**WHAT TO WORK ON**:
Your copy of the material must match it exactly, except that pictures are dropped.

**DATA RECORDS**:
- - -

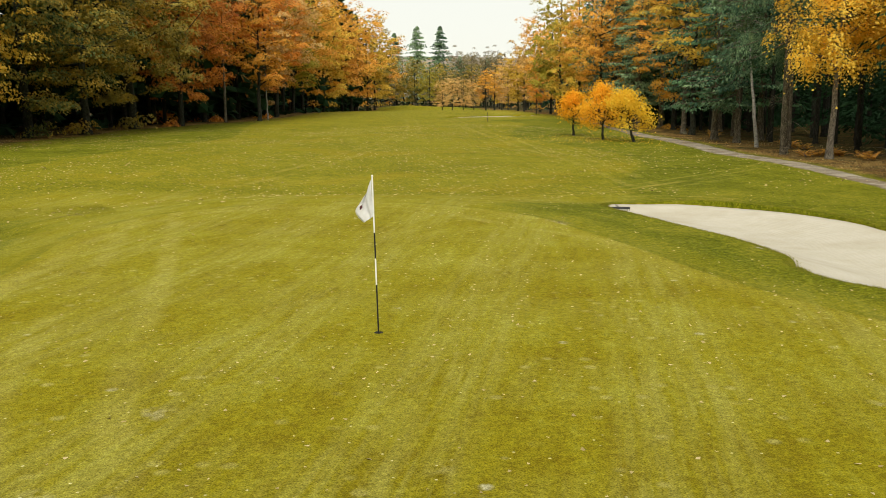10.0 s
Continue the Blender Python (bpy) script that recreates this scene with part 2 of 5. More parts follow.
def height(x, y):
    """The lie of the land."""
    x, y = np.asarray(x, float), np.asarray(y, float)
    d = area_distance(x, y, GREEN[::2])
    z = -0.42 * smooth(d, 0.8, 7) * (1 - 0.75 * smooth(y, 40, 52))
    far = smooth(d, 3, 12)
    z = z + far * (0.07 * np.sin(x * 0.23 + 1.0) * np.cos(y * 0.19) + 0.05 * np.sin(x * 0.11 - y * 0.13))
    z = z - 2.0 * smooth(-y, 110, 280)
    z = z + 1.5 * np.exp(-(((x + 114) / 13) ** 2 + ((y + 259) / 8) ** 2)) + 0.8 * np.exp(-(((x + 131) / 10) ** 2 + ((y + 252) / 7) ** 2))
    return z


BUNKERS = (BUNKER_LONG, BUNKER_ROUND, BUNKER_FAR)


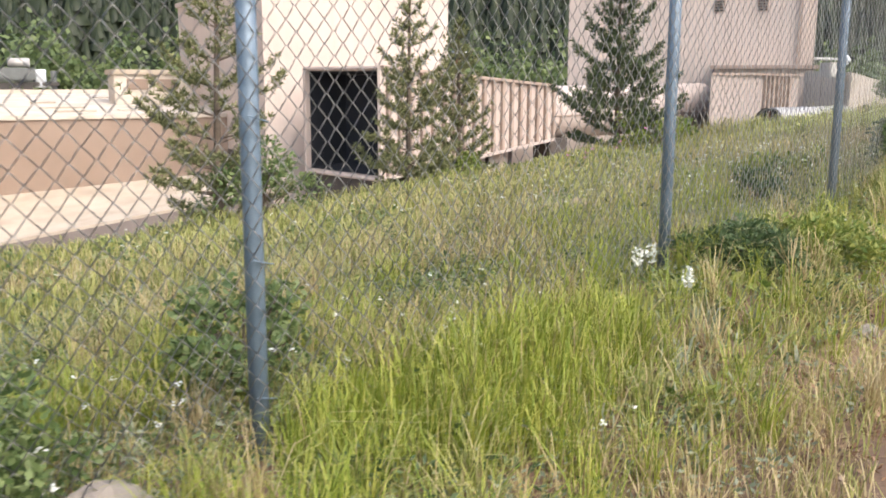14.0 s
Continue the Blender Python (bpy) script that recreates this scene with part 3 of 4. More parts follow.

- - -

**RESULT OF THIS EXERCISE**:
10.0 s
Continue the Blender Python (bpy) script that recreates this scene with part 2 of 5. More parts follow.
def height(x, y):
    """The lie of the land."""
    x, y = np.asarray(x, float), np.asarray(y, float)
    d = area_distance(x, y, GREEN[::2])
    z = -0.42 * smooth(d, 0.8, 7) * (1 - 0.75 * smooth(y, 40, 52))
    far = smooth(d, 3, 12)
    z = z + far * (0.07 * np.sin(x * 0.23 + 1.0) * np.cos(y * 0.19) + 0.05 * np.sin(x * 0.11 - y * 0.13))
    z = z - 2.0 * smooth(-y, 110, 280)
    z = z + 1.5 * np.exp(-(((x + 114) / 13) ** 2 + ((y + 259) / 8) ** 2)) + 0.8 * np.exp(-(((x + 131) / 10) ** 2 + ((y + 252) / 7) ** 2))
    return z


BUNKERS = (BUNKER_LONG, BUNKER_ROUND, BUNKER_FAR)


14.0 s
Continue the Blender Python (bpy) script that recreates this scene with part 3 of 4. More parts follow.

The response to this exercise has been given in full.